## INSTRUCTIONS TO FOLLOW
Copy out, exactly and without additions, the lines from the one that contains "Continue the Blender" to the one that contains "0.908, 0.0, 0.0005))", both ends included.

..............................

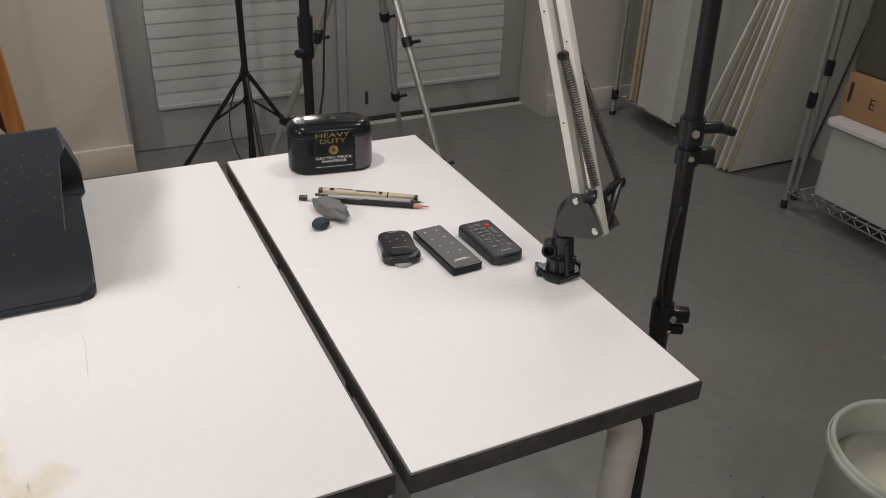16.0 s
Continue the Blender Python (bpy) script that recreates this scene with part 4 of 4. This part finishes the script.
# ---- under the tables ----
solid("clamp_screw", rod((0.168, 0.64, 0.345), (0.163, 0.64, T - 0.023), 0.0065), RUBBER, "dark clamp screw hanging under the table", "clamp screw")
solid("floor_cable", tube(smooth_path([(0.40, 0.50, 0.60), (0.368, 0.5, 0.517), (0.328, 0.5, 0.435), (0.296, 0.5, 0.393), (0.291, 0.505, 0.337), (0.278, 0.58, 0.26), (0.272, 0.625, 0.215), (0.262, 0.645, 0.12), (0.262, 0.650, 0.0)], 8), 0.0040, 8), RUBBER, "thick black cable hanging under the side table", "cable")
solid("thin_cable", tube(smooth_path([(-0.565, 0.90, 0.33), (-0.545, 0.92, 0.22), (-0.505, 0.94, 0.13), (-0.455, 0.95, 0.06), (-0.40, 0.94, 0.02), (-0.345, 0.90, 0.004), (-0.27, 0.82, 0.004)], 8), 0.002, 6), RUBBER, "thin black cable trailing on the floor", "cable")
joints = join(box(0.035, 0.038, 0.80, 0.95, 0.0, 0.0006), box(0.038, 0.10, 0.905, 0.908, 0.0, 0.0005))

# ---- storage rack along the side wall ----
ft = thing("folded_stand", (2.245, 1.52, 0), "folded silver stand leaning by the wire rack", "stand")
for x, y, z in ((2.274, 1.530, 0.44), (2.370, 1.569, 0.54)):
    part("tube", rod((x, y, 0.02), (x + 0.01, y, 1.6), 0.0105), CHROME, ft)
    part("tube_clip", rod((x + 0.003, y, z - 0.03), (x + 0.003, y, z + 0.03), 0.016, bevel=0.003), PLASTIC_BLACK, ft)
    part("tube_end", rod((x, y, 0.0), (x, y, 0.035), 0.0135, bevel=0.003), RUBBER, ft)
rack = thing("wire_rack", (2.5, 1.9, 0), "chrome wire storage rack along the side wall", "rack")
for x, y in ((2.27, 2.66), (2.72, 2.66), (2.27, 0.3), (2.72, 0.3)):
    part("post", rod((x, y, 0.012), (x, y, 1.75), 0.0125), CHROME, rack)
    part("foot", rod((x, y, 0.0), (x, y, 0.02), 0.016, bevel=0.003), RUBBER, rack, "black foot")
    for z in (0.10, 0.62):
        part("shelf_clip", rod((x, y, z - 0.02), (x, y, z + 0.03), 0.017, bevel=0.002), PLASTIC_BLACK, rack)
for z, ya, yb, truss in ((0.10, 0.30, 1.52, True), (0.10, 2.20, 2.66, False), (1.25, 0.30, 2.66, True)):
    for x, d in ((2.27, 0), (2.27, -0.03), (2.72, 0)) if truss else ((2.27, 0), (2.72, 0)):
        part("shelf_rail", tube([Vector((x, ya, z + d)), Vector((x, yb, z + d))], 0.0035, 6), CHROME, rack)
    if truss:
        n_ = int((yb - ya) / 0.029)
        part("shelf_truss", tube([Vector((2.27, ya + (yb - ya) * k / n_, z - (0.03 if k % 2 else 0.0))) for k in range(n_ + 1)], 0.0024, 5), CHROME, rack)
    for k in range(int((yb - ya) / 0.05)):
        part("shelf_wire", tube([Vector((2.27, ya + 0.025 + 0.05 * k, z)), Vector((2.72, ya + 0.025 + 0.05 * k, z))], 0.002, 5), CHROME, rack)

for k in range(9):
    y0 = 2.108 if k == 0 else 2.047 - 0.0235 * k + (0.02 if k == 1 else 0.0)
    y1 = 1.770 - 0.0105 * k
    th = 0.008 if k % 2 else 0.012
    b = thing("leaning_board", (2.4, y0, 0.0), "large white board standing on the floor by the rack", "board", "boards stored by the rack")
    a_, c_ = Vector((0, y0, 0.012)), Vector((0, y1, 1.02))
    d = (c_ - a_).normalized()
    nrm = Vector((0, d.z, -d.y)) * th
    x0 = 2.275 + 0.012 * (k % 3)
    bm = bmesh.new()
    vs = []
    for x in (x0 + 0.006, 2.75):
        vs.append([bm.verts.new(Vector((x, p.y, p.z))) for p in (a_, c_, c_ + nrm, a_ + nrm)])
    for i in range(4):
        bm.faces.new((vs[0][i], vs[0][(i + 1) % 4], vs[1][(i + 1) % 4], vs[1][i]))
    bm.faces.new(vs[0][::-1]), bm.faces.new(vs[1])
    bmesh.ops.recalc_face_normals(bm, faces=bm.faces[:])
    part("sheet", bm, FOAM, b, smooth=False)
    part("edge_strip", beam(Vector((x0 + 0.003, (a_ + nrm / 2).y, 0.012)), Vector((x0 + 0.003, (c_ + nrm / 2).y, 1.02)), 0.006, th * 0.96, 0.0008, up=(0, 1, 0)), FOAM_EDGE if k in (1, 4, 8) else FOAM, b)

for k in range(3):
    y = 2.56 - 0.035 * k
    cv = thing("stretched_canvas", (2.5, y, 0.11), "stretched canvas standing on the wire rack", "canvas", "canvases on the rack")
    part("canvas", box(2.30, 2.74, y - 0.012, y + 0.012, 0.106, 0.95 - 0.1 * k, 0.003), FOAM, cv)
    part("stretcher", box(2.285, 2.30, y - 0.009, y + 0.009, 0.106, 0.94 - 0.1 * k, 0.002), FOAM_EDGE, cv)

drape = bmesh.new()
rows = []
for i in range(49):
    u = i / 48
    side, end = min(u / 0.5, 1.0), max(0.0, (u - 0.5) / 0.5)
    rows.append([])
    for j in range(9):
        z = 0.106 + 1.084 * j / 8 + (j == 0) * (0.004 + 0.003 * math.sin(u * 23))
        rows[-1].append(drape.verts.new((2.260 + 0.0025 * math.sin(u * 12) - 0.006 * side + 0.36 * end, 2.47 - 0.255 * side + 0.003 * math.sin(u * 31) * end, z)))
for a, b in zip(rows, rows[1:]):
    for j in range(8):
        drape.faces.new((a[j], b[j], b[j + 1], a[j + 1]))
ex = bmesh.ops.extrude_face_region(drape, geom=drape.faces[:])
bmesh.ops.translate(drape, vec=(0.003, 0, 0), verts=[v for v in ex["geom"] if isinstance(v, bmesh.types.BMVert)])
bmesh.ops.recalc_face_normals(drape, faces=drape.faces[:])
hc = thing("hanging_cover", (2.262, 2.29, 0.085), "pale plastic cover hanging over stored boards", "cover")
part("sheet", drape, DRAPE, hc)
part("top_rail", rod((2.258, 2.49, 1.19), (2.258, 2.19, 1.19), 0.008), CHROME, hc)

bn = thing("storage_bin", (2.5, 1.15, 0.10), "translucent white plastic storage bin on the wire rack", "storage bin")
part("tub", prism(rounded(0.50, 0.42, 0.03), "z", 0.0, 0.272, 0.006, pose(2.53, 1.225, 0.106)), BIN, bn)
part("lid", prism(rounded(0.53, 0.45, 0.03), "z", 0.272, 0.296, 0.005, pose(2.53, 1.225, 0.106)), WHITEPANEL, bn, "white snap-on lid")
cb = thing("cardboard_box", (2.5, 1.15, 0.395), "brown cardboard box on the storage bin", "box")
part("carton", box(2.34, 2.70, 1.10, 1.455, 0.403, 0.560, 0.003), CARD, cb)
lettering("print", "E", 0.055, pose(2.3392, 1.335, 0.475, 90, 0, -90), SPECK, cb)
part("hand_hole", box(2.337, 2.3405, 1.425, 1.435, 0.46, 0.53), SPECK, cb)
gt = thing("storage_tub", (2.53, 1.29, 0.56), "dark olive plastic tub standing on the cardboard box", "storage bin")
part("tub", prism(rounded(0.34, 0.36, 0.03), "z", 0.0, 0.36, 0.008, pose(2.53, 1.295, 0.561)), OLIVE, gt)
part("lid", prism(rounded(0.36, 0.38, 0.03), "z", 0.36, 0.385, 0.006, pose(2.53, 1.295, 0.561)), OLIVE, gt)

# ---- bucket on the floor ----
bk = thing("bucket", (1.075, 0.15, 0), "milky plastic bucket with cloudy paint water", "bucket")
part("tub", lathe([(0.125, 0.0), (0.130, 0.003), (0.145, 0.33), (0.150, 0.335), (0.150, 0.37), (0.144, 0.372), (0.141, 0.365), (0.138, 0.30), (0.123, 0.012)], (1.075, 0.15, 0), 48), BUCKETMAT, bk)
part("rim", lathe([(0.1515, 0.345), (0.155, 0.348), (0.155, 0.360), (0.1515, 0.363)], (1.075, 0.15, 0), 48, ring=True), BUCKETMAT, bk)
part("water", lathe([(0.130, 0.290), (0.1365, 0.298)], (1.075, 0.15, 0), 48), MILK, bk, "cloudy grey paint water")

debris = bmesh.new()
rng = random.Random(5)
for x, y in [(1.166, 0.629), (1.05, 0.50), (1.2, 0.45)] + [(rng.uniform(-0.9, 1.9), rng.uniform(0.3, 2.4)) for _ in range(40)]:
    r = rng.uniform(0.002, 0.005)
    v = [debris.verts.new((x + r * a, y + r * b, 0.0004 + c)) for a, b, c in ((-1, -0.4, 0), (1, -0.5, 0), (0.3, 0.9, 0), (0, 0, 0.002))]
    for i, j, k in ((0, 1, 3), (1, 2, 3), (2, 0, 3)):
        debris.faces.new((v[i], v[j], v[k]))
solid("floor_crumbs", debris, SPECK, "small dark crumbs scattered over the floor", "crumbs", kind="stuff")
solid("floor_joint", joints, JOINT, "faint straight joints in the floor", "floor joint", kind="structure")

..............................

## WRITTEN REPLY
Continue the Blender Python (bpy) script that recreates this scene with part 4 of 4. This part finishes the script.
# ---- under the tables ----
solid("clamp_screw", rod((0.168, 0.64, 0.345), (0.163, 0.64, T - 0.023), 0.0065), RUBBER, "dark clamp screw hanging under the table", "clamp screw")
solid("floor_cable", tube(smooth_path([(0.40, 0.50, 0.60), (0.368, 0.5, 0.517), (0.328, 0.5, 0.435), (0.296, 0.5, 0.393), (0.291, 0.505, 0.337), (0.278, 0.58, 0.26), (0.272, 0.625, 0.215), (0.262, 0.645, 0.12), (0.262, 0.650, 0.0)], 8), 0.0040, 8), RUBBER, "thick black cable hanging under the side table", "cable")
solid("thin_cable", tube(smooth_path([(-0.565, 0.90, 0.33), (-0.545, 0.92, 0.22), (-0.505, 0.94, 0.13), (-0.455, 0.95, 0.06), (-0.40, 0.94, 0.02), (-0.345, 0.90, 0.004), (-0.27, 0.82, 0.004)], 8), 0.002, 6), RUBBER, "thin black cable trailing on the floor", "cable")
joints = join(box(0.035, 0.038, 0.80, 0.95, 0.0, 0.0006), box(0.038, 0.10, 0.905, 0.908, 0.0, 0.0005))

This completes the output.